Environmental factors, including these mites, contribute to bee loss each year. The Island might be somewhat better, Mr. Colon says, but not exempt. This winter was particularly tough. They lost more than 40 percent of their bees, and will need to work harder to rebuild and catch up if they expect harvests as good as the past few years. A typical year’s loss might be around 30 percent. “If it weren’t for the varroa mite, it would be a lot easier,” Mr. Colon said.

That, and the backbreaking work of lifting and moving the boxes on a regular basis in the summer heat. And handling the honey-laden frames. Not to mention ticks or daily bee stings. Still, Mr. Colon says he loves being his own boss, and the absolute beauty of the spots where bees are kept.

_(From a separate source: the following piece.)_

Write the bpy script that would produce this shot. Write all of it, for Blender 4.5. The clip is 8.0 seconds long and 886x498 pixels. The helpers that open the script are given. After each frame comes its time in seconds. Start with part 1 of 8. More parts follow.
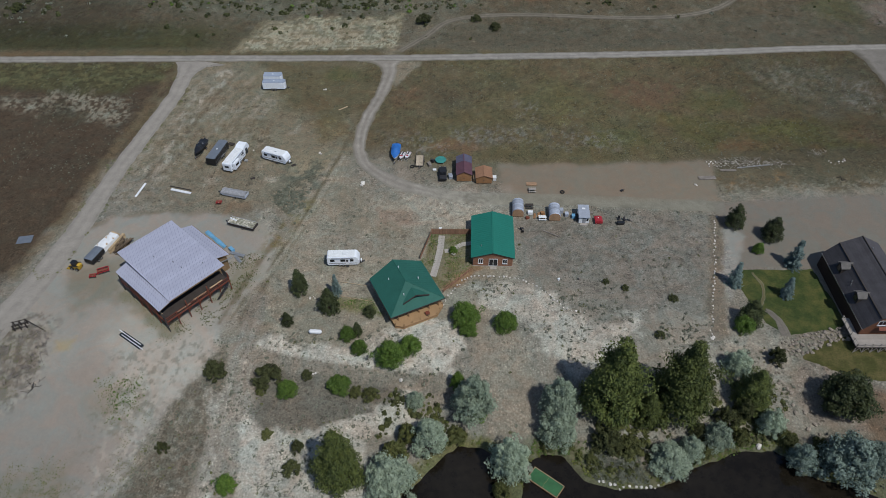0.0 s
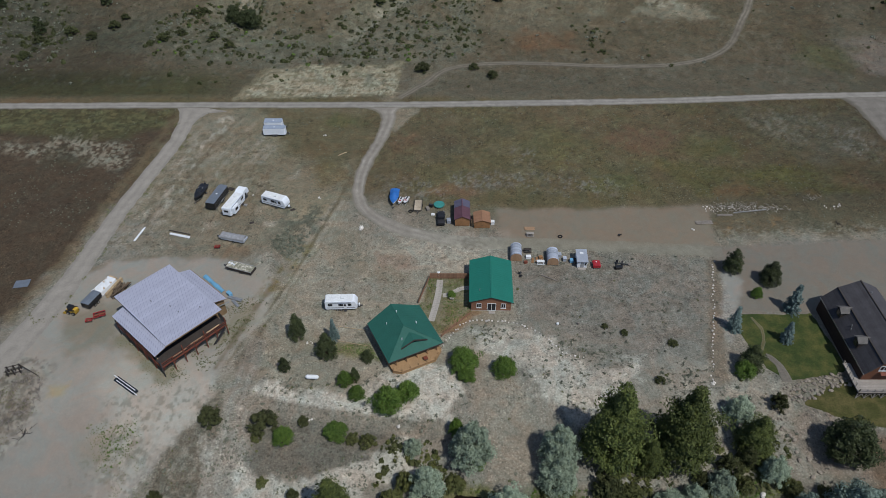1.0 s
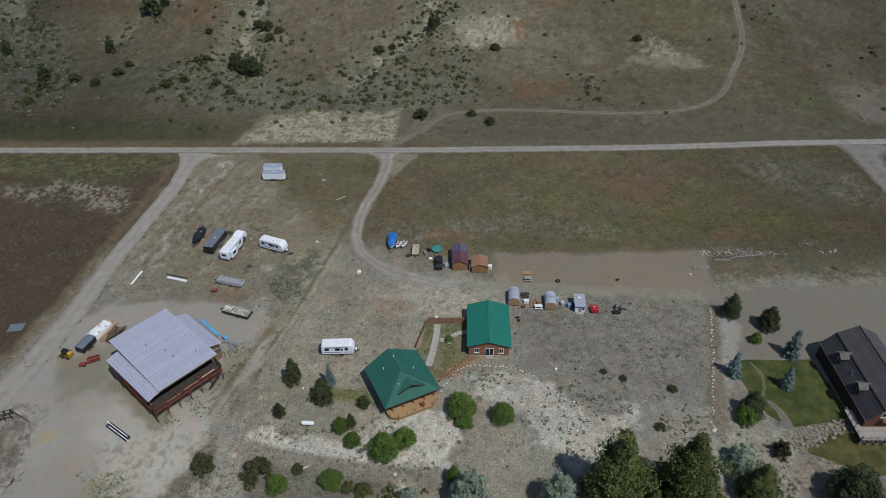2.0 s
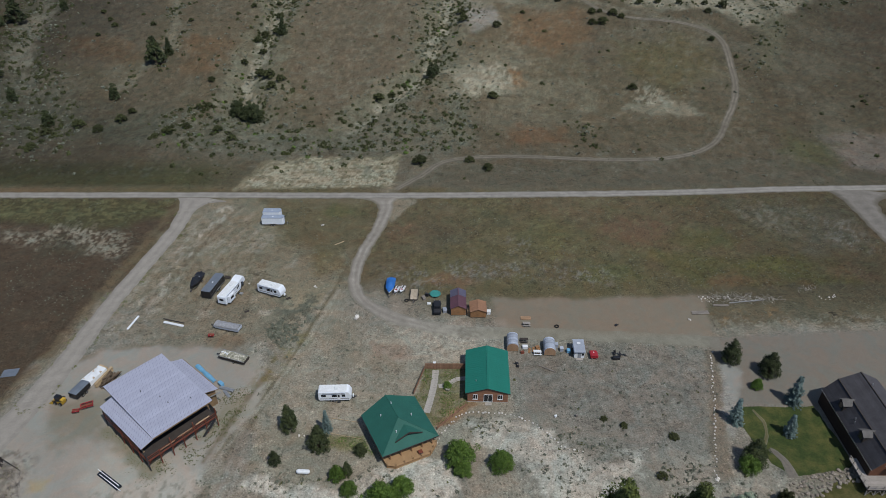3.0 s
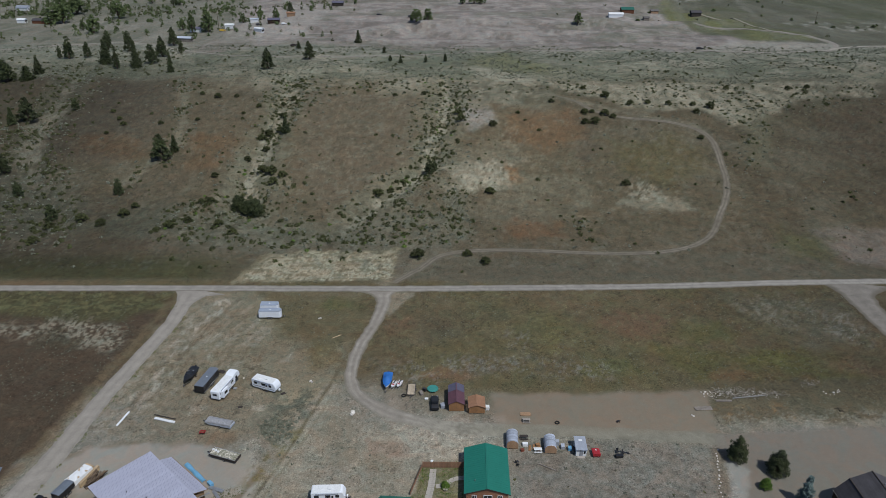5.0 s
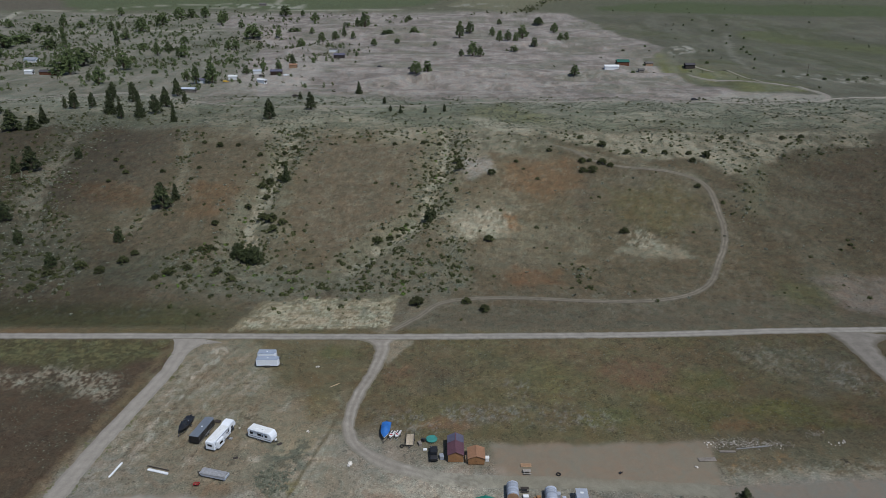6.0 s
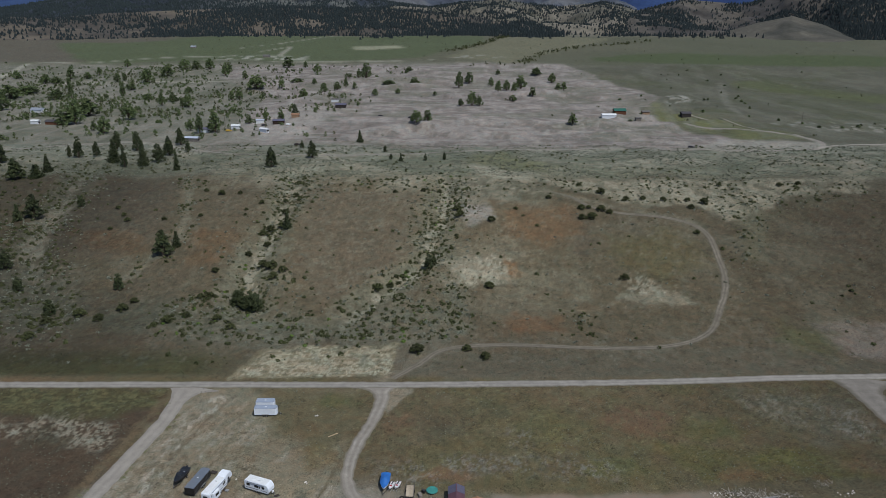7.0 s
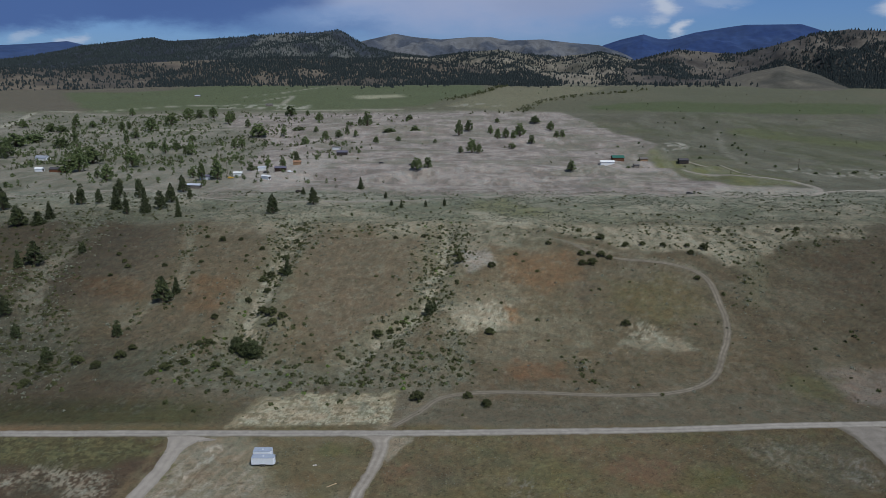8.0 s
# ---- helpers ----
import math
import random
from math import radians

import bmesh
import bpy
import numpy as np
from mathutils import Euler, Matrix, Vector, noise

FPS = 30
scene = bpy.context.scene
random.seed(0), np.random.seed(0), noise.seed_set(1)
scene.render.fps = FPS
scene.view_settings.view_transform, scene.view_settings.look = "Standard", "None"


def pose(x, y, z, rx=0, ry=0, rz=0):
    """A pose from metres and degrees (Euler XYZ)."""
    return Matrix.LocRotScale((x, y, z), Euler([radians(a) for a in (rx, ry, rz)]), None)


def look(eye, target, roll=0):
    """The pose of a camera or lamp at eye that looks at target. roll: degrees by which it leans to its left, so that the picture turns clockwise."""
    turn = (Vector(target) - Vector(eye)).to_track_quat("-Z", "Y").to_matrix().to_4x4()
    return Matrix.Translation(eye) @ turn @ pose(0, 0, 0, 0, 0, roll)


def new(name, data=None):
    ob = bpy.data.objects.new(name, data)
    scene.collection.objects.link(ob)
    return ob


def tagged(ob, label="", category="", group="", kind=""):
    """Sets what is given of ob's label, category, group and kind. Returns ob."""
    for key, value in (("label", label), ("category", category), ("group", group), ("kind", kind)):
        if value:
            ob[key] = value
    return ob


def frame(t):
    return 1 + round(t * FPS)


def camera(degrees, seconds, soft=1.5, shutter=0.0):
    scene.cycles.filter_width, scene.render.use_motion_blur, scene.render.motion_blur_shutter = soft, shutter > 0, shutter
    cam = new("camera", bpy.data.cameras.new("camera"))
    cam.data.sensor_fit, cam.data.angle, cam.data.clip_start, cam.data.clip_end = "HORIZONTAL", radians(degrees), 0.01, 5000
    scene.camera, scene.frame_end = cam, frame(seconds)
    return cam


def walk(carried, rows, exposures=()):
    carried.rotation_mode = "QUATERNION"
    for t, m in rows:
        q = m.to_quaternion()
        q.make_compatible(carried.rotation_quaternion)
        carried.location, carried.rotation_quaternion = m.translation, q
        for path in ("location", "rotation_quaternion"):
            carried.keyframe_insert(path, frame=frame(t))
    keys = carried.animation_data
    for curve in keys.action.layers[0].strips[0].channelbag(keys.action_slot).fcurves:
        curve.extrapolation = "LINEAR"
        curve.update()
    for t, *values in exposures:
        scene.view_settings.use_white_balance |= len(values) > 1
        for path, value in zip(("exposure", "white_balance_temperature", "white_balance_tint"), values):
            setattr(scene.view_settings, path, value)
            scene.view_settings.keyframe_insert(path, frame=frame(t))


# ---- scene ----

Ms. Sirakovsky says she admires her husband’s passion and ability for beekeeping. “He can read the bees. He can read frames, he can observe it from a distance, and he knows what’s going on,” she says. “It’s really a beautiful scene to watch him working on hives.”

Then, of course, there’s the honey to savor — in teas, baked goods, granola, on cheese, in dressings, and more.

Ms. Sirakovsky loves to drizzle honey warmed from sitting on the table in the sun on Mermaid Farm yogurt. “It hardens slightly on the yogurt,” she says. “I like it better than ice cream.”